Traveling beyond Romania’s urban borders offers a great opportunity to experience the beautiful scenery. The country is overflowing with picturesque mountains, clean rivers and green meadows. The Carpathian Mountains play a dominant role in Romania’s landscape, encircling the scenic Transylvania region. Here, you will find some of the top hiking trails, well marked and easy to follow using the Hartă Turistica maps. Throughout your journey, be sure to stop in at the little Romanian villages, where you without a doubt will find friendly people, old churches, castles and ruins. During the winter, Romania is also one of the cheapest ski destinations in Europe, with the most popular being Poiana Braşov, located near the city of Braşov.

In addition to mountains, Romania also boasts a more than 100-mile long coastline along the Black Sea. Here, you will find lively beach resorts, ancient monuments, delicious vineyards, diverse wildlife and white sandy beaches. Evidence of the Greek culture here dates all the way back to the 7th century B.C.



A visit to Romania isn’t complete without stopping at Bran’s Castle—though more popularly known as “Dracula’s Castle”. Located in the city of Bran in the Transylvanian Alps and surrounded by mountains and beautiful green meadows, the castle itself features both a unique architecture and an intriguing history.

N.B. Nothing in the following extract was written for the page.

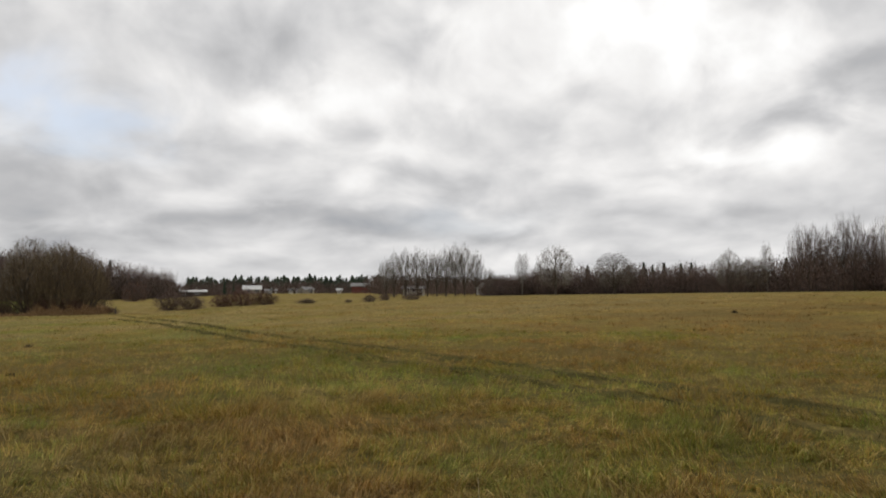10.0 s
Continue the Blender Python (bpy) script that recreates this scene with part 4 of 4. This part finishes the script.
for i, (az, r, h) in enumerate([(-73.4, 245, 13.6), (-54.2, 252, 14.6), (-117.2, 152, 7.2), (-117.9, 154, 6.6), (-118.8, 153, 7.0), (-120.1, 152, 6.8), (-120.9, 155, 7.1), (-127.8, 152, 7.4),
                                 (-112.6, 154, 6.8), (-116.0, 157, 7.0), (-85.5, 300, 6.6), (-81.9, 290, 6.2), (-82.6, 292, 5.8)]):
    w = h * (0.44 + 0.07 * (i % 3))
    spruce(az, r, h, w, i)


def spruce_wood(name, rows, seed):
    g = np.random.default_rng(seed)
    v, t, n = [], [], 0
    for a0, a1, r0, r1, h0, h1, count in rows:
        for i in range(count):
            az, r = a0 + (a1 - a0) * (i + g.random()) / count, g.uniform(r0, r1)
            h = g.uniform(h0, h1)
            bv, bt = SPRUCE[g.integers(3)][0]
            v.append(bv * np.array([h * 0.85, h * 0.85, h]) + np.array(spot(az, r)))
            t.append(bt + n)
            n += len(bv)
    tagged(new(name, indexed_mesh(name, np.concatenate(v), np.concatenate(t), M_NEEDLE)), "dark far spruce wood on the skyline", "wood", kind="stuff")


spruce_wood("far_spruce_wood", [(-79, -95, 345, 400, 6.5, 11.5, 170), (-95, -108, 345, 400, 6.0, 8.5, 130), (10, 34, 420, 500, 4.0, 6.0, 40)], 4)

# ---- trees round the village and on the right margin ----
POPLARS = [(-95.3, 140, 7.6, 4.4), (-96.0, 140, 9.2, 4.4), (-97.0, 140, 9.8, 4.4), (-98.0, 140, 9.7, 4.2), (-98.9, 140, 9.4, 4.2), (-99.7, 140, 9.2, 4.2),
           (-100.5, 140, 9.9, 4.6), (-101.3, 140, 10.5, 4.8), (-102.1, 140, 10.5, 5.2), (-103.1, 140, 9.0, 4.4), (-104.2, 140, 5.6, 3.4)]
for i, (az, r, h, w) in enumerate(POPLARS):
    tree("poplar", "tall slender leafless poplar in a row by the village", "tree", "vase", i % 3, az, r + (i % 3) * 0.6, h, w, M_BARK, M_TWIG_GREY, group="poplar row")
for i, (az, r, h, w) in enumerate([(-109.9, 133, 9.7, 8.2), (-114.8, 133, 8.0, 8.0), (-123.7, 134, 7.9, 5.0), (-125.5, 134, 6.4, 5.6)]):
    tree("round_tree", "round leafless tree rising over the dark margin wood", "tree", "round", i % 3, az, r, h, w, M_BARK, M_TWIG_GREY, group="margin wood trees")
for i, (az, r, h, w) in enumerate([(-107.1, 134, 8.3, 3.2), (-126.4, 134, 8.7, 2.4)]):
    tree("birch", "thin pale birch at the margin wood", "tree", "birch", i % 3, az, r, h, w, M_PALE, M_TWIG_GREY, group="birches")
for i, (az, r, h, w) in enumerate([(-128.8, 134, 11.3, 4.6), (-129.7, 135, 11.4, 4.0), (-130.5, 134, 10.7, 4.0), (-131.5, 135, 12.6, 4.0), (-132.3, 134, 12.6, 4.0), (-133.1, 135, 10.4, 4.0), (-134.0, 134, 11.7, 4.4), (-135.2, 135, 12.0, 4.4)]):
    tree("aspen", "tall grey-brown leafless aspen over the margin wood", "tree", "vase", i % 3, az, r, h, w, M_BARK, M_TWIG, group="aspens")
for i, (az, r, h, w) in enumerate([(-77.8, 100, 2.9, 4.4), (-79.4, 101, 2.0, 4.6), (-83.4, 108, 2.6, 6.4), (-85.2, 108, 2.0, 4.6), (-81.8, 107, 2.0, 4.2), (-88.6, 106, 0.8, 3.4), (-93.9, 104, 1.1, 2.6), (-92.1, 104, 0.5, 1.4), (-97.5, 112, 1.0, 3.6), (-95.2, 110, 1.3, 2.2)]):
    tree("meadow_bush", "dark brown leafless bush at the meadow's end", "bush", "low", i % 3, az, r, h, w, M_BARK, M_TWIG_RED if i in (2, 3, 4) else M_TWIG, group="meadow bushes")


# ---- houses ----
def box(bm, x0, x1, y0, y1, z0, z1):
    bmesh.ops.create_cube(bm, size=1, matrix=Matrix.Translation(((x0 + x1) / 2, (y0 + y1) / 2, (z0 + z1) / 2)) @ Matrix.Diagonal((x1 - x0, y1 - y0, z1 - z0, 1)))


def house(name, label, az, r, length, depth, eaves, ridge, wall, roof, windows=3, category="house", turn=0.0, base=0.0, chimney=False, hip=0.0):
    """A gabled house seen along its long side, with roof slabs, windows and a door."""
    ob = tagged(new(name), label, category, "village houses" if category == "house" else "")
    ob.matrix_world = Matrix.Translation(spot(az, r, 0.1 - base)) @ pose(0, 0, 0, 0, 0, az + turn)
    bm = bmesh.new()
    hx, hy = length / 2, depth / 2
    prof = [(-hy, 0), (hy, 0), (hy, eaves), (0, ridge if not hip else eaves + 0.02), (-hy, eaves)]
    ends = [[bm.verts.new((x, y, z)) for y, z in prof] for x in (-hx, hx)]
    bm.faces.new(ends[0][::-1])
    bm.faces.new(ends[1])
    for i in range(5):
        j = (i + 1) % 5
        bm.faces.new((ends[0][i], ends[0][j], ends[1][j], ends[1][i]))
    bmesh.ops.recalc_face_normals(bm, faces=bm.faces)
    part("wall", bm, wall, ob)
    if hip:
        bm = bmesh.new()
        rim = [bm.verts.new((x * (hx + 0.4), y * (hy + 0.4), eaves - 0.1)) for x, y in ((-1, -1), (1, -1), (1, 1), (-1, 1))]
        under = [bm.verts.new((v.co.x, v.co.y, v.co.z - 0.15)) for v in rim]
        tops = [bm.verts.new((x * (hx - hip), 0, ridge)) for x in (-1, 1)]
        for f in ((rim[0], rim[1], tops[1], tops[0]), (rim[2], rim[3], tops[0], tops[1]), (rim[1], rim[2], tops[1]), (rim[3], rim[0], tops[0]), tuple(under)):
            bm.faces.new(f)
        for k in range(4):
            bm.faces.new((rim[k], under[k], under[(k + 1) % 4], rim[(k + 1) % 4]))
        bmesh.ops.recalc_face_normals(bm, faces=bm.faces)
        part("roof", bm, roof, ob)
    for s in (-1, 1) if not hip else ():
        bm = bmesh.new()
        top, low = Vector((0, 0, ridge + 0.05)), Vector((0, s * (hy + 0.45), eaves - 0.45 * (ridge - eaves) / hy + 0.05))
        up = Vector((0, 0, 0.16))
        corners = [Vector((x * (hx + 0.4), p.y, p.z)) + u for u in (Vector(), up) for x, p in ((-1, top), (1, top), (1, low), (-1, low))]
        vs = [bm.verts.new(c) for c in corners]
        for f in ((0, 1, 2, 3), (7, 6, 5, 4), (0, 4, 5, 1), (1, 5, 6, 2), (2, 6, 7, 3), (3, 7, 4, 0)):
            bm.faces.new([vs[i] for i in f])
        bmesh.ops.recalc_face_normals(bm, faces=bm.faces)
        part("roof", bm, roof, ob)
    if chimney:
        bm = bmesh.new()
        box(bm, hx * 0.3, hx * 0.3 + 0.6, -0.3, 0.3, ridge - 0.6, ridge + 0.9)
        part("chimney", bm, M_CREAM, ob)
    for i in range(windows):
        x = -hx + length * (i + 0.7) / (windows + 0.4)
        bm = bmesh.new()
        for x0, x1, z0, z1 in ((x - 0.6, x + 0.6, 0.9, 1.0), (x - 0.6, x + 0.6, 2.0, 2.1), (x - 0.6, x - 0.5, 1.0, 2.0), (x + 0.5, x + 0.6, 1.0, 2.0), (x - 0.03, x + 0.03, 1.0, 2.0)):
            box(bm, x0, x1, -hy - 0.06, -hy + 0.05, z0, z1)
        win = part("window", bm, M_WHITE, ob)
        bm = bmesh.new()
        box(bm, x - 0.5, x + 0.5, -hy - 0.02, -hy + 0.02, 1.0, 2.0)
        part("pane", bm, M_GLASS, win)
    if windows:
        bm = bmesh.new()
        box(bm, hx - 1.6, hx - 0.7, -hy - 0.05, -hy + 0.02, 0.05, 2.05)
        part("door", bm, M_DARKWOOD, ob)
    return ob


house("farmhouse", "dark low farmhouse with a broad hipped roof among trees", -3.0, 190, 9.0, 7.0, 1.5, 3.7, M_DARKWOOD, M_ROOF, 1, hip=3.2, base=-0.3)
house("shed", "long low shed with a pale flat-pitched roof", -8.5, 150, 4.8, 3.0, 1.6, 1.9, M_DARKWOOD, M_GREYROOF, 0, "shed", base=0.2)
house("long_house", "long low house with a white-edged roof", -79.3, 262, 11.0, 6.0, 1.9, 2.5, M_DARKWOOD, M_WHITE, 2, chimney=True)
house("cottage", "small pale cottage with a whitish roof", -84.1, 262, 6.4, 7.0, 1.9, 3.3, M_CREAM, M_WHITE, 2)
house("cottage", "tiny whitewashed cottage in the village", -85.6, 258, 4.2, 4.0, 1.2, 1.7, M_WHITE, M_GREYROOF, 1)
house("cottage", "tiny whitewashed cottage in the village", -87.4, 258, 3.4, 4.0, 1.3, 1.9, M_WHITE, M_ROOF, 1)
house("cottage", "small house with a grey gabled roof", -88.5, 260, 4.0, 5.0, 1.6, 2.6, M_CREAM, M_GREYROOF, 1, turn=30)
house("barn", "dark red wooden barn with a pale roof", -93.4, 250, 9.2, 7.0, 2.7, 3.8, M_RED, M_GREYROOF, 0, "barn")
house("outbuilding", "low outbuilding with pale panels and dark gaps", -97.7, 165, 5.4, 3.0, 1.7, 2.3, M_CREAM, M_ROOF, 3, "outbuilding")
house("cottage", "small white gabled cottage behind the poplars", -104.0, 170, 3.4, 4.0, 1.9, 3.0, M_WHITE, M_GREYROOF, 1, turn=60)
house("kiosk", "tiny white hut in the village", -91.3, 252, 1.8, 1.8, 1.4, 1.8, M_WHITE, M_WHITE, 0, "hut")


# ---- white things on the crop ----
def wrapped_bale(az, r, length, height, depth):
    ob = tagged(new("wrapped_bale"), "white film-wrapped hay bale lying on the crop", "hay bale", "wrapped bales")
    bm = bmesh.new()
    box(bm, -length / 2, length / 2, -depth / 2, depth / 2, 0, height)
    bmesh.ops.bevel(bm, geom=bm.edges[:], offset=min(height, depth) * 0.14, segments=3, affect="EDGES")
    part("wrap", bm, M_FILM, ob)
    for k in (-0.25, 0.25):
        bm = bmesh.new()
        box(bm, length * k - 0.03, length * k + 0.03, -depth / 2 - 0.01, depth / 2 + 0.01, 0.1, height + 0.012)
        part("band", bm, M_GREYROOF, ob)
    ob.matrix_world = Matrix.Translation(spot(az, r, 0.02)) @ pose(0, 0, 0, 0, 0, az)


for k in range(2):
    wrapped_bale(-30.86 - 0.385 * k, 196, 1.32, 1.05, 1.2)
for k in range(6):
    wrapped_bale(-14.3 - 0.31 * k, 205, 1.1, 0.5 + 0.12 * (k % 2), 1.0)

# stake at the track
stake = tagged(new("stake"), "short leaning wooden stake at the meadow's corner", "post")
stake.matrix_world = Matrix.Translation(spot(-73.9, 92, 0.1)) @ pose(0, 0, 0, 4, 3, 0)
bm = bmesh.new()
bmesh.ops.create_cone(bm, cap_ends=True, segments=8, radius1=0.09, radius2=0.07, depth=1.1, matrix=Matrix.Translation((0, 0, 0.55)))
part("post", bm, M_DARKWOOD, stake)


# ---- dark clods and dry stalks in the meadow ----
def clod(x, y, size, seed):
    g = np.random.default_rng(seed)
    bm = bmesh.new()
    bmesh.ops.create_icosphere(bm, subdivisions=3, radius=1)
    for v in bm.verts:
        n = noise.noise(v.co * 1.7 + Vector((seed, 0, 0))) * 0.35 + noise.noise(v.co * 5) * 0.15
        v.co = Vector((v.co.x * size * (1 + n), v.co.y * size * (1 + n) * 0.8, max(v.co.z, -0.2) * size * 0.5 * (1 + n)))
    me = bpy.data.meshes.new("clod")
    bm.to_mesh(me)
    bm.free()
    me.materials.append(M_SOIL)
    ob = tagged(new("molehill", me), "dark low heap of bare soil in the meadow grass", "molehill", "molehills")
    ob.matrix_world = Matrix.Translation((x, y, float(ground(x, y)) + 0.02)) @ pose(0, 0, 0, 0, 0, g.uniform(0, 360))


for i, (x, y, s) in enumerate([(24.5, 9.7, 0.15), (15.7, 6.5, 0.1), (13.1, 7.6, 0.08), (38.7, -26.2, 0.24), (26.2, 0.3, 0.13)]):
    clod(x, y, s, i + 1)


def stalk_meshes(seed, heads):
    """A dry grass stalk one metre high with its seed head."""
    g = np.random.default_rng(seed)
    bend = g.normal(0, 0.025, 2)
    s = np.linspace(0, 1, 7)
    path = np.stack([bend[0] * s ** 2 * 3, bend[1] * s ** 2 * 3, s], 1)
    v, t = [], []
    tube(path, np.linspace(0.0065, 0.004, 7), 5, v, t)
    stem = indexed_mesh("stem", np.array(v), np.array(t), M_STRAW)
    v, t = [], []
    for k in range(heads):
        u = 0.84 + 0.15 * k / heads
        c = np.array([np.interp(u, s, path[:, 0]), np.interp(u, s, path[:, 1]), u])
        q = g.uniform(0, 6.28)
        tube(np.array([c, c + np.array([math.cos(q) * 0.007, math.sin(q) * 0.007, 0.02]), c + np.array([math.cos(q) * 0.009, math.sin(q) * 0.009, 0.04])]), [0.002, 0.0045, 0.001], 4, v, t)
    return stem, indexed_mesh("seed_head", np.array(v), np.array(t), M_STRAW)


STALKS = [stalk_meshes(s, 14) for s in range(4)]
PLACES = [(2.55, 1.35, 0.62), (2.95, 1.62, 0.62), (3.1, 1.22, 0.55), (2.75, 1.85, 0.5), (2.8, 1.95, 0.48), (2.2, 1.68, 0.4), (3.2, 0.9, 0.5), (3.35, 0.8, 0.5), (2.65, 1.9, 0.45), (3.5, 0.6, 0.5),
          (3.15, 0.75, 0.42), (2.4, 1.6, 0.38), (2.3, 1.75, 0.4), (3.6, 1.0, 0.4), (2.9, 1.05, 0.4), (3.3, 1.5, 0.35), (4.6, -1.2, 0.35), (3.9, -1.4, 0.4), (2.28, 1.62, 0.42), (2.15, 1.75, 0.3), (2.35, 1.5, 0.34), (2.6, 1.2, 0.3), (2.7, 0.95, 0.42), (2.75, 0.8, 0.36), (2.85, 1.4, 0.4), (3.0, 0.6, 0.45),
          (0.9, -3.4, 0.4), (1.2, -3.6, 0.35), (0.4, -3.3, 0.38), (1.9, -3.2, 0.33), (2.4, -2.9, 0.36), (0.0, -3.5, 0.4), (2.9, -2.6, 0.3)]
for i, (x, y, h) in enumerate(PLACES):
    ob = tagged(new("dry_stalk"), "tall dry straw-coloured grass stalk with a seed head", "grass stalk", "dry stalks")
    for me in STALKS[i % 4]:
        child = new(me.name.split(".")[0], me)
        child.parent = ob
    ob.matrix_world = Matrix.LocRotScale((x, y, float(ground(x, y)) - 0.01), Euler((radians(random.uniform(-9, 9)), radians(random.uniform(-9, 9)), i * 2.1)), (h, h, h))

The Saxons built it in 1382 to protect Bran against the invading Turks and is rumored to have housed Vlad Ţepeş (aka Dracula) for a few days in 1462. In addition, if you make your way past the walls of the castle you will find a collection of historic furniture and art from Western Europe from the reign of Queen Marie who lived in the castle from 1920 until the forced abdication of King Michael in 1947.